I loved the stars rotating, and it instantly reminded me of being in a rotating spaceship - the stars don’t rotate, what you’re sitting on rotates - the ship, the earth .. Remember that scene in Star Wars IV (Episode IV first - its just good parenting) where the robots escape in the pod, and see the star cruiser rotating.. At first I thought it was too fast, but slow motion is the same as fixed - boring. This was somehow more invigorating, and it wasn’t like I couldn’t stop it to talk about things. Purist Alert - the next part may seem blasphemous.  Then the idea came into my head to move the cylinder closer to the screen on the wall - something I’d never done before - it was always dead center.  YES this introduces some distortion, but I had to make the mental leap that I was never going to depict the sky exactly how it was outside.  For one thing, its by far easiest to keep the cylinder in ‘north pole’ mode, pointing straight up.   Now the stars (with some distortion but a 3D effect) tumbled in and marched before my very eyes!  I liked it.

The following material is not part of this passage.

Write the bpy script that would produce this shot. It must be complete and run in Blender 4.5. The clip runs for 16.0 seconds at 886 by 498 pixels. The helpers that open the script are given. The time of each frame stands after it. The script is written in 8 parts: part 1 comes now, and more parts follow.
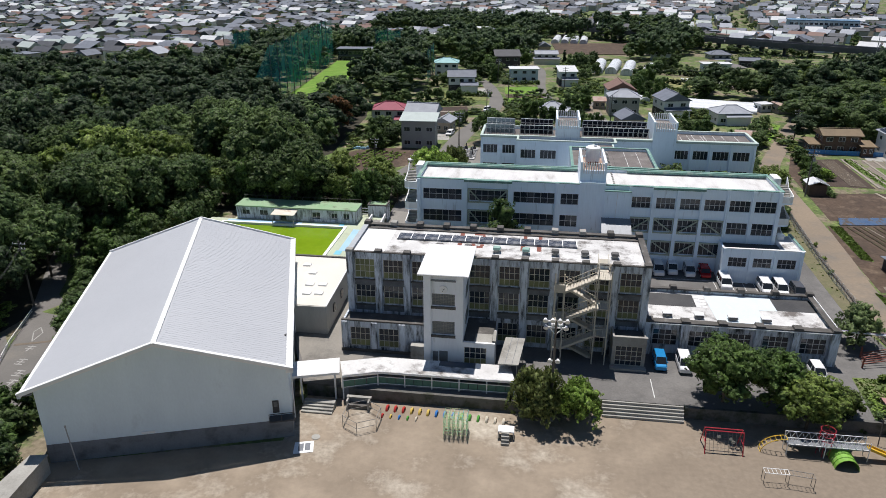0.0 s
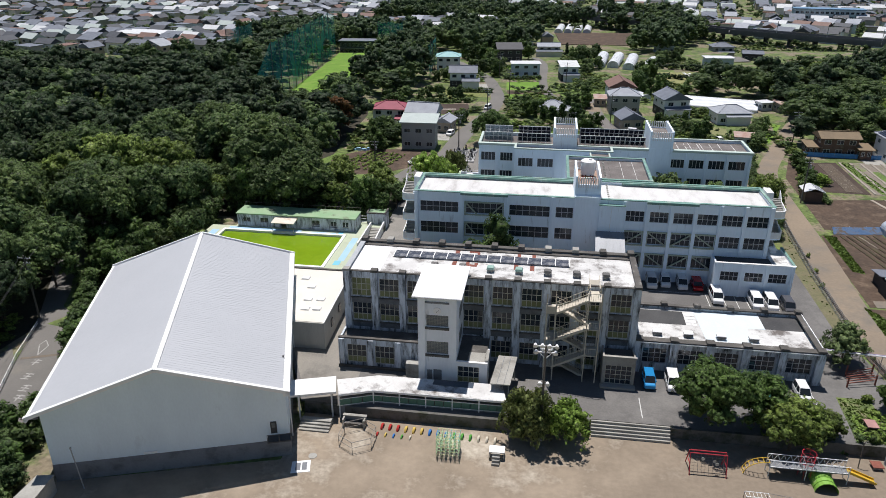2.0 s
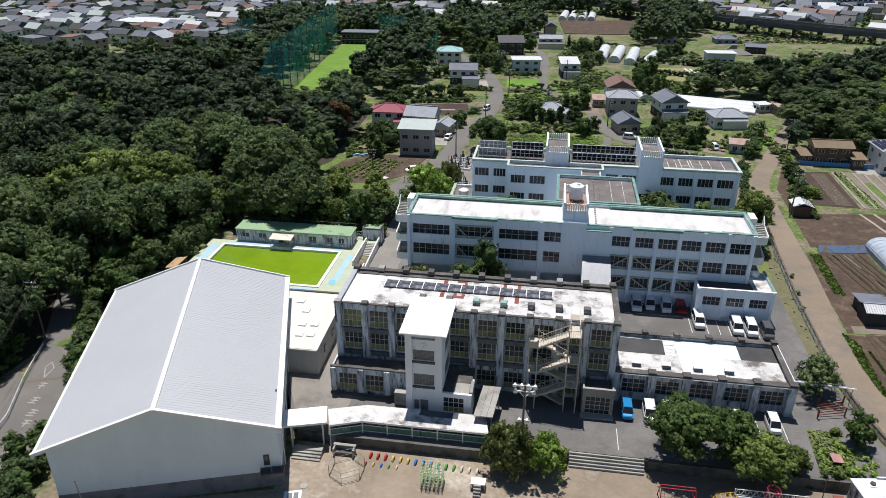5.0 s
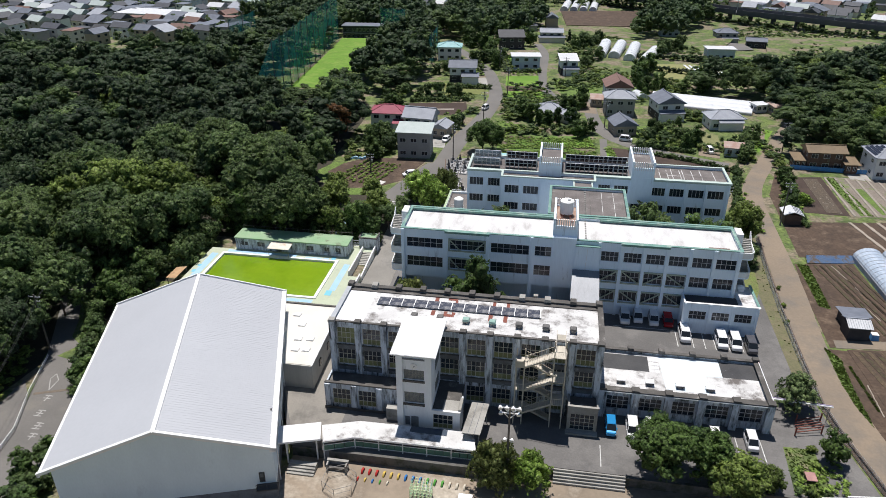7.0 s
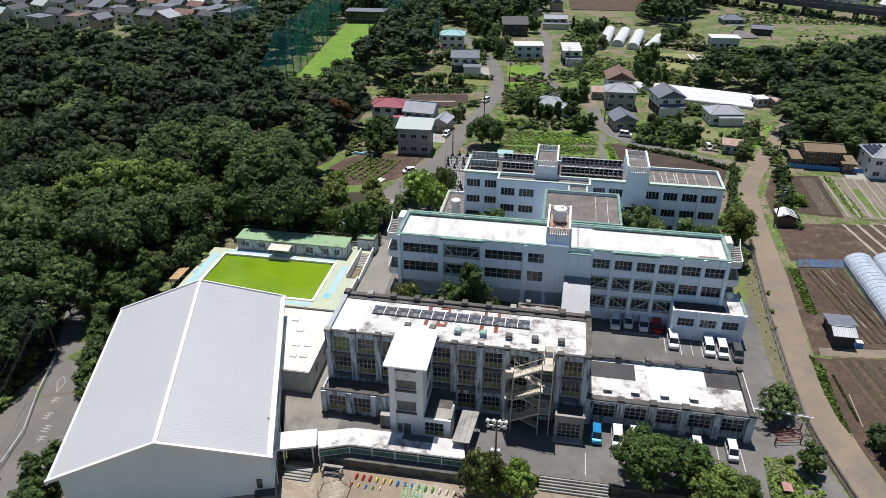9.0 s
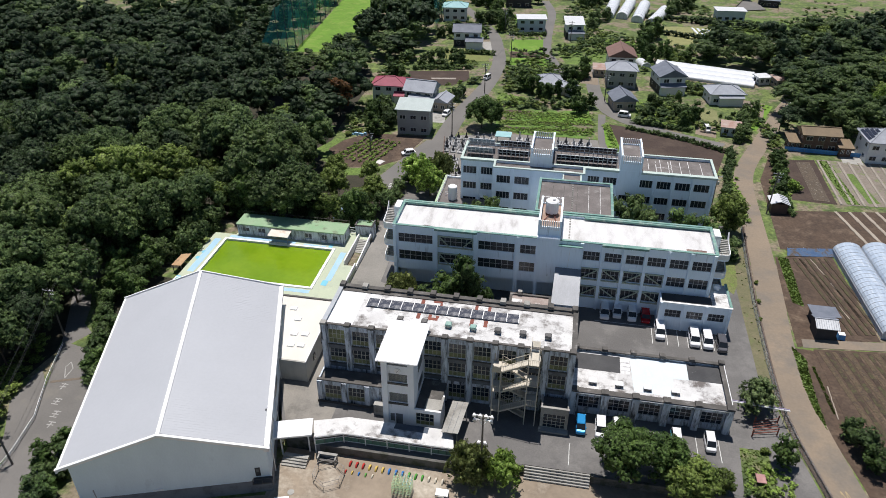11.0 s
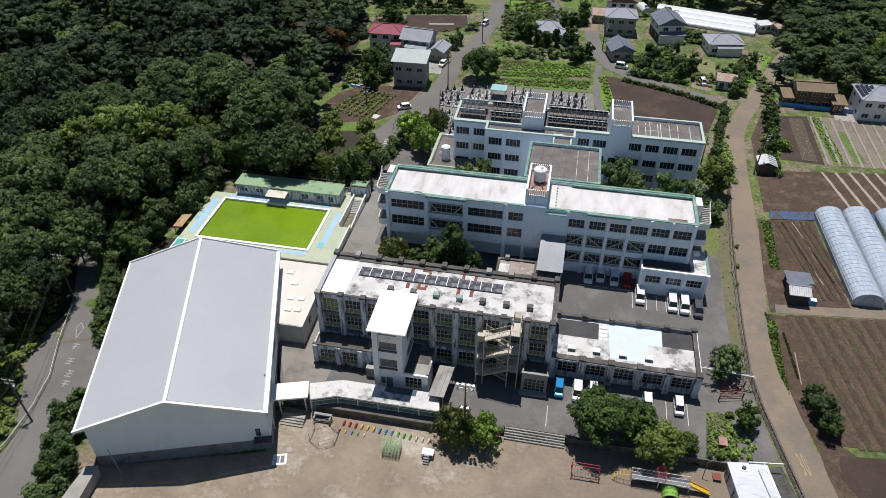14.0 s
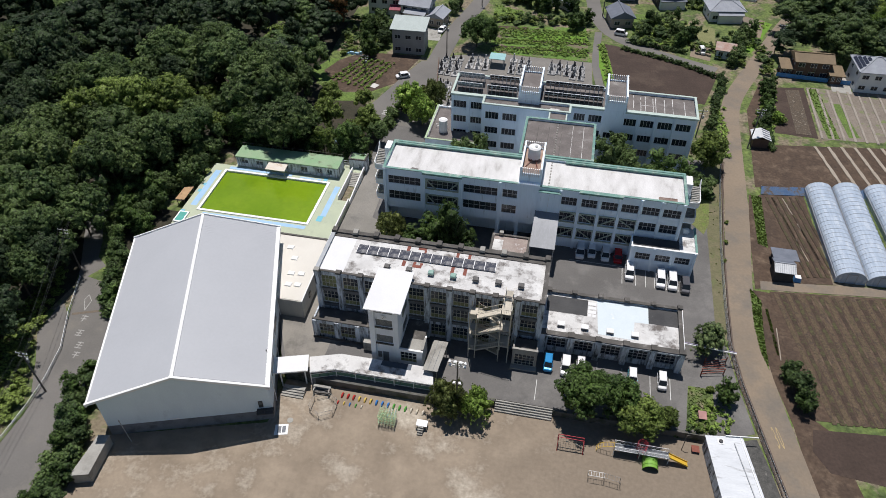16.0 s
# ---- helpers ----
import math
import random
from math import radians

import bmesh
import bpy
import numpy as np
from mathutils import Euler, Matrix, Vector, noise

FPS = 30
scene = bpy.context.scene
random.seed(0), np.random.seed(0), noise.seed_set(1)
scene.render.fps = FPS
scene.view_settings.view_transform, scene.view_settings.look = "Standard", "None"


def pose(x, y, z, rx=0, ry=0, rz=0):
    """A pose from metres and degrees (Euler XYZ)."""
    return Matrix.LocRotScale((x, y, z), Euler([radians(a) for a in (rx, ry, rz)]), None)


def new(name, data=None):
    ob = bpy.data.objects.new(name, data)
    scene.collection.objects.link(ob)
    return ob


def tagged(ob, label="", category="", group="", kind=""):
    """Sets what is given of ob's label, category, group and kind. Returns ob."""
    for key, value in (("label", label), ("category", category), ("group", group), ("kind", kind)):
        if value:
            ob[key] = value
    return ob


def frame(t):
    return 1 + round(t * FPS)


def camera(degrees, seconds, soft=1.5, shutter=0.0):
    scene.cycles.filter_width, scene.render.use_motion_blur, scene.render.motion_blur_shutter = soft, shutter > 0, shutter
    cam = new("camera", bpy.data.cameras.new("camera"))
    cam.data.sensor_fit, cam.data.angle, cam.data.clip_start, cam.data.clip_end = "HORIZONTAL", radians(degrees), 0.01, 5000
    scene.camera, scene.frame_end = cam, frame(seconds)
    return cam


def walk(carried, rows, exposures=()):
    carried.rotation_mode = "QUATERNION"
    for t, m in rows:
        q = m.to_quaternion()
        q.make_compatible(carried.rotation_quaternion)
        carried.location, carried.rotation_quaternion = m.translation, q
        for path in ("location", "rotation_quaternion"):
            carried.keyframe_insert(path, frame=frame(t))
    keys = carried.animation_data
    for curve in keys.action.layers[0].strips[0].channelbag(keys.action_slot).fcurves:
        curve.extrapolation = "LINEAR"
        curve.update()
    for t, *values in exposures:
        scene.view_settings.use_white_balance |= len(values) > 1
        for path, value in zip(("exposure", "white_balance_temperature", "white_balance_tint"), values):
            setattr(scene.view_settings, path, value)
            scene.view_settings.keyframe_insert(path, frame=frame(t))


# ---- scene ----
cam = camera(64.2, 16.0, soft=0.8)
METRES, EYE, TILT, LEAN, TURN = 50.0, 50.3, -22.5, 0.0, 8.0
ROWS = [
    (0.0, 0.0, 0.0, 0.0, 0.0, 0.0, 0.0),
    (0.5, 0.0059, -0.0094, 0.0237, 0.09, -0.4, -0.05),
    (1.0, 0.012, -0.0186, 0.0477, 0.17, -0.74, -0.09),
    (1.5, 0.0184, -0.0281, 0.073, 0.26, -1.08, -0.14),
    (2.0, 0.0252, -0.0384, 0.0995, 0.34, -1.4, -0.17),
    (2.5, 0.0329, -0.0488, 0.1262, 0.42, -1.71, -0.21),
    (3.0, 0.0413, -0.0591, 0.1531, 0.51, -2.02, -0.26),
    (3.5, 0.0491, -0.0697, 0.1805, 0.6, -2.35, -0.32),
    (4.0, 0.0576, -0.0804, 0.2078, 0.68, -2.68, -0.36),
    (6.5, 0.1038, -0.1407, 0.3479, 1.07, -4.4, -0.55),
    (7.0, 0.1132, -0.1538, 0.3767, 1.15, -4.76, -0.58),
    (7.5, 0.1228, -0.1652, 0.4056, 1.25, -5.16, -0.62),
    (8.0, 0.1323, -0.1763, 0.4342, 1.39, -5.66, -0.68),
    (8.5, 0.1425, -0.1876, 0.4627, 1.54, -6.16, -0.76),
    (11.0, 0.1982, -0.244, 0.608, 2.26, -9.86, -1.11),
    (11.5, 0.2085, -0.2549, 0.6372, 2.33, -10.84, -1.17),
    (12.0, 0.2177, -0.2657, 0.6659, 2.39, -11.83, -1.22),
    (12.5, 0.227, -0.2764, 0.6952, 2.46, -12.84, -1.28),
    (13.0, 0.2355, -0.2872, 0.7241, 2.54, -13.88, -1.3),
    (13.5, 0.2419, -0.2972, 0.7534, 2.59, -14.9, -1.32),
    (14.0, 0.2489, -0.3071, 0.7817, 2.66, -15.94, -1.35),
    (14.5, 0.255, -0.3169, 0.8096, 2.72, -16.99, -1.43),
    (15.0, 0.2615, -0.3275, 0.8383, 2.78, -18.06, -1.51),
    (15.5, 0.2681, -0.3374, 0.8666, 2.86, -19.04, -1.56),
    (16.0, 0.2734, -0.3487, 0.8949, 2.93, -19.88, -1.61),
]
walk(cam, [(t, pose(0, 0, EYE, TILT, LEAN, TURN) @ pose(METRES * x, METRES * y, METRES * z, 90 + pitch, roll, yaw)) for t, x, y, z, yaw, pitch, roll in ROWS],
     exposures=((0.0, 0.17), (8.5, 0.23), (11.0, 0.17), (16.0, -0.05)))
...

But the curse of the medium wasn’t yet overcome - now the stars were too far away from the seats - so if the cylinder could move up, so could the seats ..  Goodbye to the lazy boys, the metal chairs were back, 7 in a semi-circle, 6 feet from the screen… I realized in a medium size dome I was wasting floor space - room for only one row of chairs but not two. Wasted, like both my youth and my 401K.  Now the rotating stars were close - IN YOUR FACE - it was exciting .. You wanted to reach out and grab one and take it home.   Then the final revelation.  Medium wasn’t the right size. It can’t be larger.  But I could make it smaller, while retaining good aspects of medium and large ..  I put a black vinyl wall right behind the chairs … now it seemed like an intimate spaceship .. And as a bonus, the back half of the dome now became a spacious backroom where all manner of musical equipment and storage could go.  I could still operate off to the far side.  Big/Medium/Small was mine.